Die Ergebnisse der neuen Studie können da Licht ins Dunkel bringen, denn sie liefern zumindest mal ein faktisches Fundament: Etwa drei Viertel des Lohngefälles sind damit zu erklären, dass Migranten vor allem in schlechter bezahlten Branchen, Berufsfeldern und Unternehmen unterkommen, schreiben die Autoren. Der wesentliche Faktor beim Lohngefälle ist also weniger eine direkte Diskriminierung bei der Bezahlung, sondern der ungleiche Zugang zu gut bezahlten Jobs. Das sei bei allen neun untersuchten Ländern der Fall. Und trotzdem: Immerhin ein Viertel des Lohnunterschieds sei darauf zurückzuführen, dass die gleiche Arbeit nicht gleich bezahlt werde.

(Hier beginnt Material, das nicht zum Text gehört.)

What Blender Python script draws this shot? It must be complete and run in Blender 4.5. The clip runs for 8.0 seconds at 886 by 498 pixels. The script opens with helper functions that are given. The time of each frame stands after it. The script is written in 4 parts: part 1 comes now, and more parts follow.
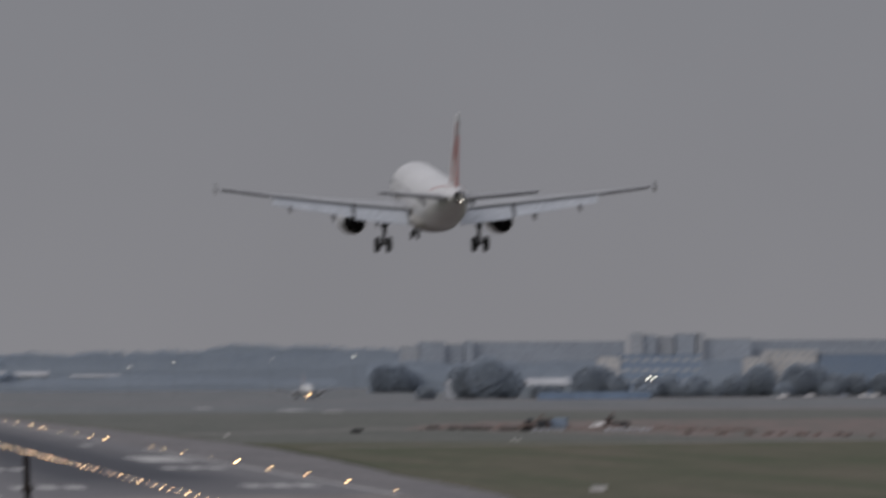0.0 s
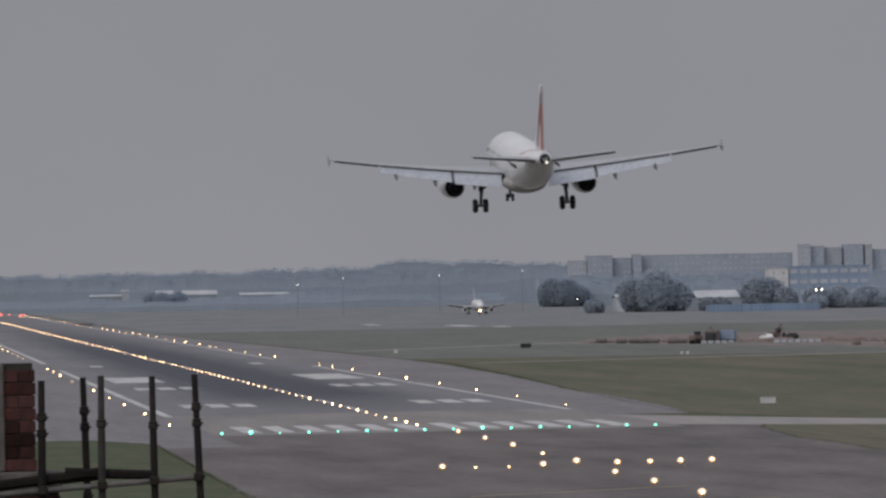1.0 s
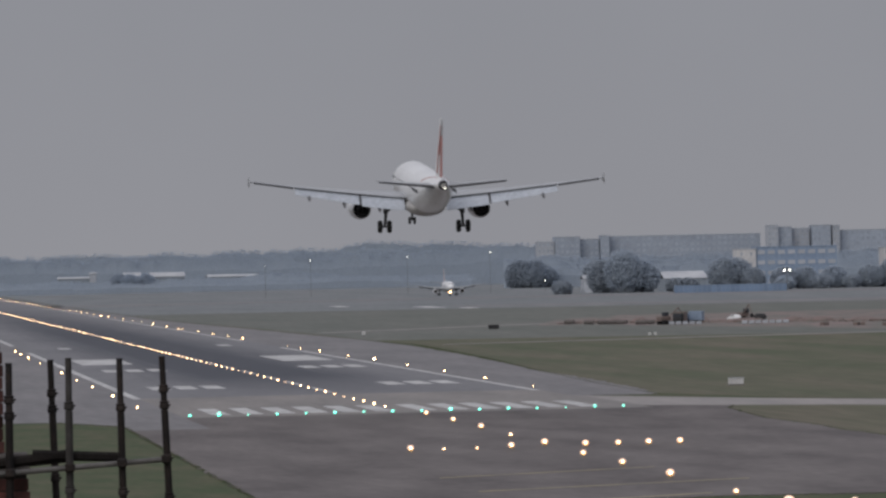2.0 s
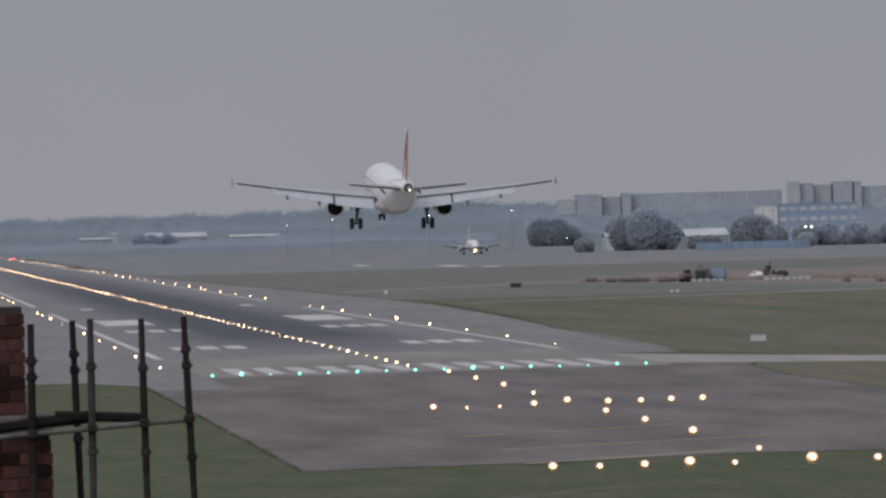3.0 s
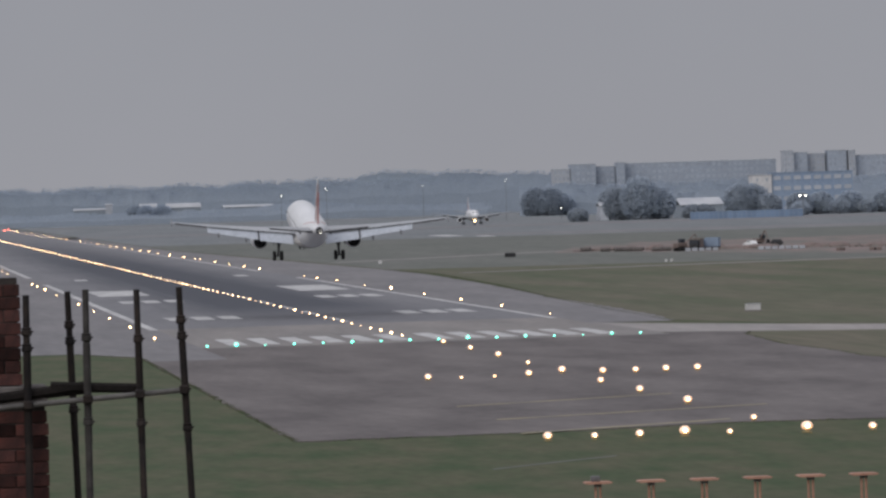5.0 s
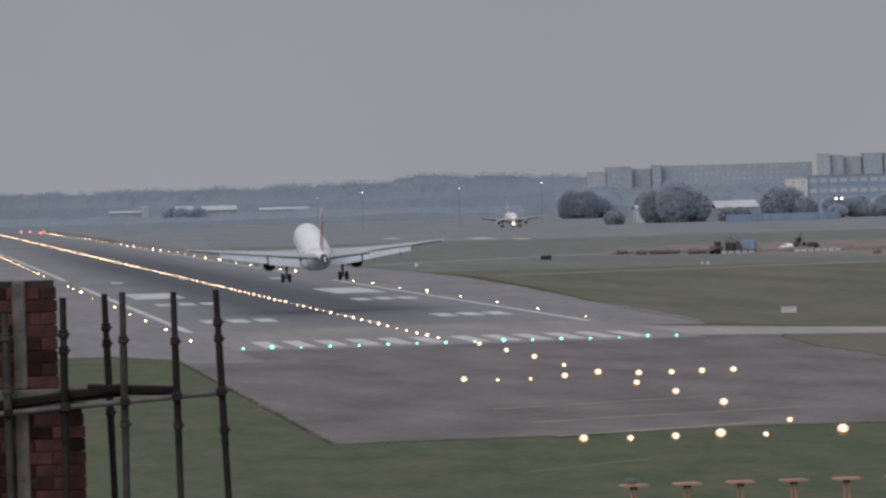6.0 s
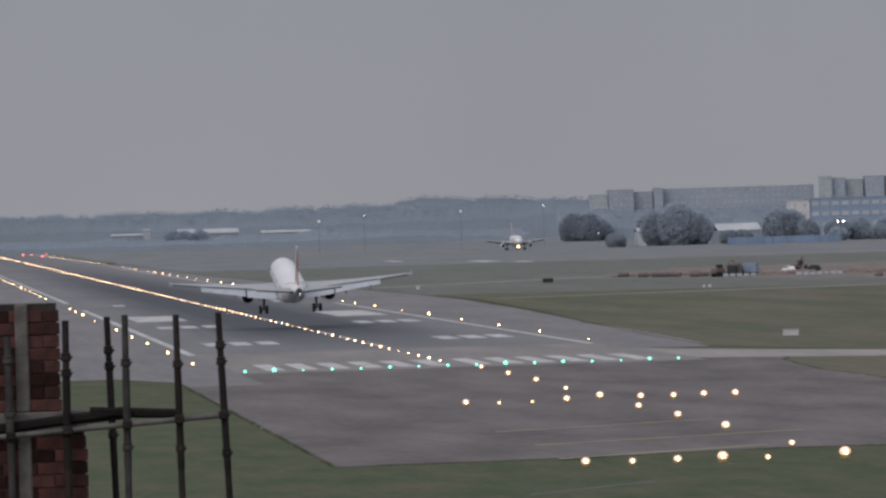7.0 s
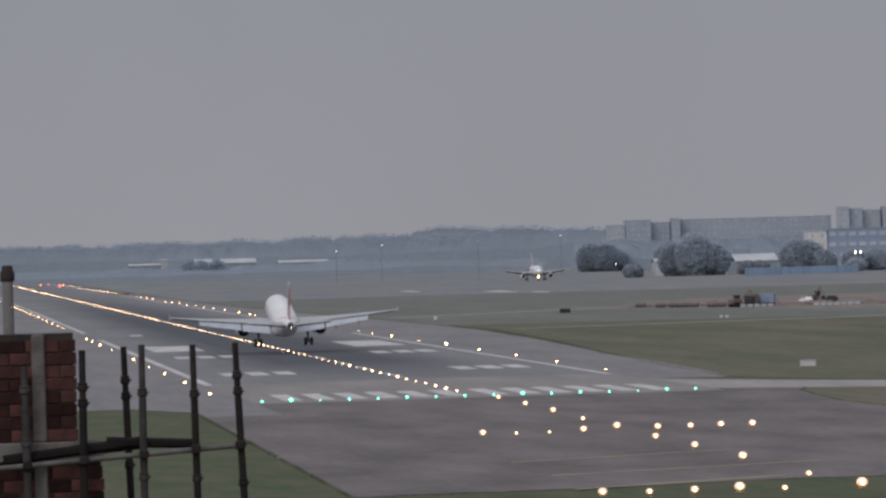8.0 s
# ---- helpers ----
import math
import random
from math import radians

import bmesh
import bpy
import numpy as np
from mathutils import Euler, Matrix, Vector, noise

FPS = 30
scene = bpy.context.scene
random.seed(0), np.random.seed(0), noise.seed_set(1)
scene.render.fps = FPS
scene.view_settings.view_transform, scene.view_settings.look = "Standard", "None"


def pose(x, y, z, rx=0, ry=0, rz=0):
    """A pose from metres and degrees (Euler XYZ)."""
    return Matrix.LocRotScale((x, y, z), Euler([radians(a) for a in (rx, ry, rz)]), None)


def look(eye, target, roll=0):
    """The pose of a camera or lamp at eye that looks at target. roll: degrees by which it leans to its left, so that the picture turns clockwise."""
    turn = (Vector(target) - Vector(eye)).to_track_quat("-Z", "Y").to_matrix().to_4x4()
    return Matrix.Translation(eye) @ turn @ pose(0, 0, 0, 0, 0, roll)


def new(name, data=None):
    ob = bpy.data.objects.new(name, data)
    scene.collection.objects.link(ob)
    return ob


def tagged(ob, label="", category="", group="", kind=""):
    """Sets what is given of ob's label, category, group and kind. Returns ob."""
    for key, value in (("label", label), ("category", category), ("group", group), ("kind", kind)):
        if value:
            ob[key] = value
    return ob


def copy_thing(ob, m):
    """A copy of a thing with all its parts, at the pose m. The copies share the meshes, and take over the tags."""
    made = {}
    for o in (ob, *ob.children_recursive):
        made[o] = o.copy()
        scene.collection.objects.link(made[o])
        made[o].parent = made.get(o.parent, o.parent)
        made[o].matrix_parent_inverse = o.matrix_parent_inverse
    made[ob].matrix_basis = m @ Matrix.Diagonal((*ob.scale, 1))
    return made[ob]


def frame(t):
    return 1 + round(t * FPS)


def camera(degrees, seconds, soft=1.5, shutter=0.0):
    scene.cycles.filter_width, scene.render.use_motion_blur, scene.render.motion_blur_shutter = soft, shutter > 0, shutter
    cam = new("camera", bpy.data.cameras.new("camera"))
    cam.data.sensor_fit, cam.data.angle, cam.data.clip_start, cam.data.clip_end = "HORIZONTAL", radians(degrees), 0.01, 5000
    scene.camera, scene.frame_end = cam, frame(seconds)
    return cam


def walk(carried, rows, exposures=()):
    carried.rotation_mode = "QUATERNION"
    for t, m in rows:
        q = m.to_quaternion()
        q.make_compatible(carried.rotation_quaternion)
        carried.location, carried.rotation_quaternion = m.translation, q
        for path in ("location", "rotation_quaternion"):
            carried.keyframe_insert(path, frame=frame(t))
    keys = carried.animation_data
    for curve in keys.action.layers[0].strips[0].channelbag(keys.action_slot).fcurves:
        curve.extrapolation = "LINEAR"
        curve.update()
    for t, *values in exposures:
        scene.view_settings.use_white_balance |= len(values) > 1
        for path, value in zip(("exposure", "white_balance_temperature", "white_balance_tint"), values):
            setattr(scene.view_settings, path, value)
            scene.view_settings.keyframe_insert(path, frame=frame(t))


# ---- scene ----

„Es braucht strukturelle Antworten“
„Unsere Studie zeigt: Die größere Herausforderung liegt nicht allein in ungleicher Bezahlung für gleiche Arbeit, sondern in der strukturellen Trennung von Migrantinnen und Einheimischen im Arbeitsmarkt“, sagt Reichelt der F.A.Z. Migranten arbeiteten selbst mit vergleichbaren Qualifikationen häufiger in schlechter bezahlten Berufen, Branchen und Betrieben. Das habe erhebliche gesellschaftliche Folgen. „Wenn sich die Arbeitswelten zunehmend entkoppeln – und dies mit geringeren Löhnen und geringeren Aufstiegschancen für Migranten verbunden ist –, entstehen Risiken für die gesellschaftliche Integration: getrennte Lebensrealitäten, weniger soziale Durchmischung und potentiell wachsende Ungleichheit.“
Für die Autoren hat die Studie deshalb auch eine klare politische Implikation. „Wer die Lohnlücke schließen will, muss über ‚Gleicher Lohn für gleiche Arbeit‘ hinausdenken – es braucht strukturelle Antworten auf den ungleichen Zugang zu guten Jobs“, sagt Malte Reichelt. Man weiß nun also, wo man ansetzen muss. Es geht um Maßnahmen wie Sprachförderung, Berufsberatung, Netzwerkbildung, aber auch die Verbesserung der Anerkennung ausländischer Abschlüsse. All das erhöhe die Chancengleichheit beim Zugang zu attraktiven Arbeitsstellen.